Given the possibility that hagfishes might be anoxia tolerant, the objective of the present study was to characterize the cardiac responses in the Pacific hagfish, Eptatretus stoutii (Lockington 1878), to prolonged anoxia because most vertebrate hearts do not tolerate even severe hypoxia. It has been suggested that the ability to maintain cardiac function without sufficient oxygen requires a low routine cardiac power output and ATP demand, a high cardiac glycolytic potential and a means of dealing with anaerobic wastes (Farrell, 1991b; Farrell and Stecyk, 2007). In this regard, hagfishes are recognized as having the lowest cardiac power output among all fishes (Farrell, 2007a), an in vitro or in situ cardiac glycolytic potential that can serve these needs (Forster, 1991; Hansen and Sidell, 1983) and a blood volume larger than any vertebrate (Forster et al., 2001).

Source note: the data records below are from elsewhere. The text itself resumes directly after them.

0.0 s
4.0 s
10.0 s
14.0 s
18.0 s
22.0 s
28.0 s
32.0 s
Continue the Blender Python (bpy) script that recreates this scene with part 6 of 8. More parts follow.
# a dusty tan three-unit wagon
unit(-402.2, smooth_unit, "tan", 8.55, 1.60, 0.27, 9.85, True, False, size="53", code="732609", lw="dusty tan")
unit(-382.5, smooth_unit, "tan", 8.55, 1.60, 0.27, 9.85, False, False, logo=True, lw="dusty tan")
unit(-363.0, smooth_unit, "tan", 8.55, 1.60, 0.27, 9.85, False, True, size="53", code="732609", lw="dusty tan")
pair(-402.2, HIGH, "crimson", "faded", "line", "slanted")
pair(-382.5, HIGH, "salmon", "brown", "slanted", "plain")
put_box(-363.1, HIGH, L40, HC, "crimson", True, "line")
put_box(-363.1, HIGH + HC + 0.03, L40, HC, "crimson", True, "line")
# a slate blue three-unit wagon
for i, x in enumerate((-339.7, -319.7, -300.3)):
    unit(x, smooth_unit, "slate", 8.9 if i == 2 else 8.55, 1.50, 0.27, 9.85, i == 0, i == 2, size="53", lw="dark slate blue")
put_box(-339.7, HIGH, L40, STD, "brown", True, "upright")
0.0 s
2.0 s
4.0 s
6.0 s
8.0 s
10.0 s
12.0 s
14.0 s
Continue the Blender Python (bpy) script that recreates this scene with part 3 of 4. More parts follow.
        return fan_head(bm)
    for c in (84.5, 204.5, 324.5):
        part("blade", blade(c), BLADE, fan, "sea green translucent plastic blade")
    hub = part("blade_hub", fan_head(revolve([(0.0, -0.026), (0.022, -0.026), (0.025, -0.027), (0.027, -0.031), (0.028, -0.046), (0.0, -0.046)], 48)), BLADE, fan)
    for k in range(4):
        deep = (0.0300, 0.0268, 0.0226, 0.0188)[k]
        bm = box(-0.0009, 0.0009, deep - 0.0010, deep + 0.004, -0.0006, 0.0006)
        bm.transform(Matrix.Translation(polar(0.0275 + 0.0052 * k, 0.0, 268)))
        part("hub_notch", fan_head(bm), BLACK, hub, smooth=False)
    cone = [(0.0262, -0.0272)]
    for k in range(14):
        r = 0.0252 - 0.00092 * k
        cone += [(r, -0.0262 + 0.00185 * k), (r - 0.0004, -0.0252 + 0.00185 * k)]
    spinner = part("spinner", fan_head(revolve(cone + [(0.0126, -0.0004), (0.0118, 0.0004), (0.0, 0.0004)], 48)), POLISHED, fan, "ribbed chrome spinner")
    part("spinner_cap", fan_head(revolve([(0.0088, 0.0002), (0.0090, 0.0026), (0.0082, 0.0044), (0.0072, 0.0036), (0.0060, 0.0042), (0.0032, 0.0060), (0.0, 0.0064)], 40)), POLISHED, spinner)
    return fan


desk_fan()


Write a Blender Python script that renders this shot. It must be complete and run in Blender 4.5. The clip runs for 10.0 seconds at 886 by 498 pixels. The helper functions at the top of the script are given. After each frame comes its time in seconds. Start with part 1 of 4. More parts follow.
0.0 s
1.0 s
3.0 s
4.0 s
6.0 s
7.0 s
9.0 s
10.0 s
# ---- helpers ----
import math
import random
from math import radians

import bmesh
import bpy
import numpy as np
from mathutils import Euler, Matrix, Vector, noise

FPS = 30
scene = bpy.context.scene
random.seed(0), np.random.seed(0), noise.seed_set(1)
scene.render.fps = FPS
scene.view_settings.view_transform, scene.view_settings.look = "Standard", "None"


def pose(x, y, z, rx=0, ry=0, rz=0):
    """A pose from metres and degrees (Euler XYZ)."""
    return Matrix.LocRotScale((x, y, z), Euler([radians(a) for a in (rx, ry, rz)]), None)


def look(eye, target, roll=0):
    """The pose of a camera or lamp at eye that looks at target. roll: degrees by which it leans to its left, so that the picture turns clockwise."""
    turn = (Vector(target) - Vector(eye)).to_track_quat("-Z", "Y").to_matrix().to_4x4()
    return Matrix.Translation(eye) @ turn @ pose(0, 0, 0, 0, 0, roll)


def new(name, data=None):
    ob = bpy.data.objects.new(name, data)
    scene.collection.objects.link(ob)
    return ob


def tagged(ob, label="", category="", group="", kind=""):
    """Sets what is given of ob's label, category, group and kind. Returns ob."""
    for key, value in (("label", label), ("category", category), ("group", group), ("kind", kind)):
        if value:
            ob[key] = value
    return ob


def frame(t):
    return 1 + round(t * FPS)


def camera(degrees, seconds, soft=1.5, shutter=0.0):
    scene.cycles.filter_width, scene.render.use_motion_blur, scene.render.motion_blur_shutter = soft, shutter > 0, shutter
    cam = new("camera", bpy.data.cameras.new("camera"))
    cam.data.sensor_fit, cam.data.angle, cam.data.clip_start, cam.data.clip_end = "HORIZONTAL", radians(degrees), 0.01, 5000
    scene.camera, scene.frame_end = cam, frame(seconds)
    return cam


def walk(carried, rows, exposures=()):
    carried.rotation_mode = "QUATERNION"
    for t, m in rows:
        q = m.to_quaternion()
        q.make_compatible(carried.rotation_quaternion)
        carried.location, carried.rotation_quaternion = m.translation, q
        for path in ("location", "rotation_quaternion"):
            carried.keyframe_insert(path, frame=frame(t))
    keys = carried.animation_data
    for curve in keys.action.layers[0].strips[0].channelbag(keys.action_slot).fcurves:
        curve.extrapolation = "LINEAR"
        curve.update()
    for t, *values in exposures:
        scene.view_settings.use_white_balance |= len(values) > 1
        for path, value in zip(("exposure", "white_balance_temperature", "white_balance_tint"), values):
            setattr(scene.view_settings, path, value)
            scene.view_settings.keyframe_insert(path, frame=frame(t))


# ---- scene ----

Although the cardiovascular features of hagfish suggest that they could maintain cardiac performance during prolonged periods of anoxia, the requisite measurements of cardiac power output, the product of ventral aortic blood flow and pressure, are lacking. Instead, such measurements have been limited to severely hypoxic hagfishes for a period of 30 min or less. Under these conditions, cardiac output was maintained or slightly increased in the Atlantic hagfish, Myxine glutinosa, and the New Zealand hagfish, Eptatretus cirrhatus (Axelsson et al., 1990; Forster et al., 1992). Furthermore, Hansen and Sidell (Hansen and Sidell, 1983) had earlier shown that the gross mechanical activity (frequency and force of heart beat) of an in situ heart was maintained in anaesthetized M. glutinosa for 3 h after cardiac poisoning with either cyanide or azide to stop mitochondrial respiration, as well as during severe hypoxia (gills perfused with nitrogen-equilibrated water). However, given that the majority of hypoxia-tolerant vertebrates reduce cardiac power output by 50–95% during severe hypoxia, the only exception being crucian carp (Stecyk et al., 2004), there is the possibility that hagfish, extant representatives of fish with the most primitive chambered heart, also depress cardiac power output during prolonged anoxia. Thus, the purpose of this study was to test the hypothesis that the Pacific hagfish, like the crucian carp, maintain cardiac performance during prolonged anoxia.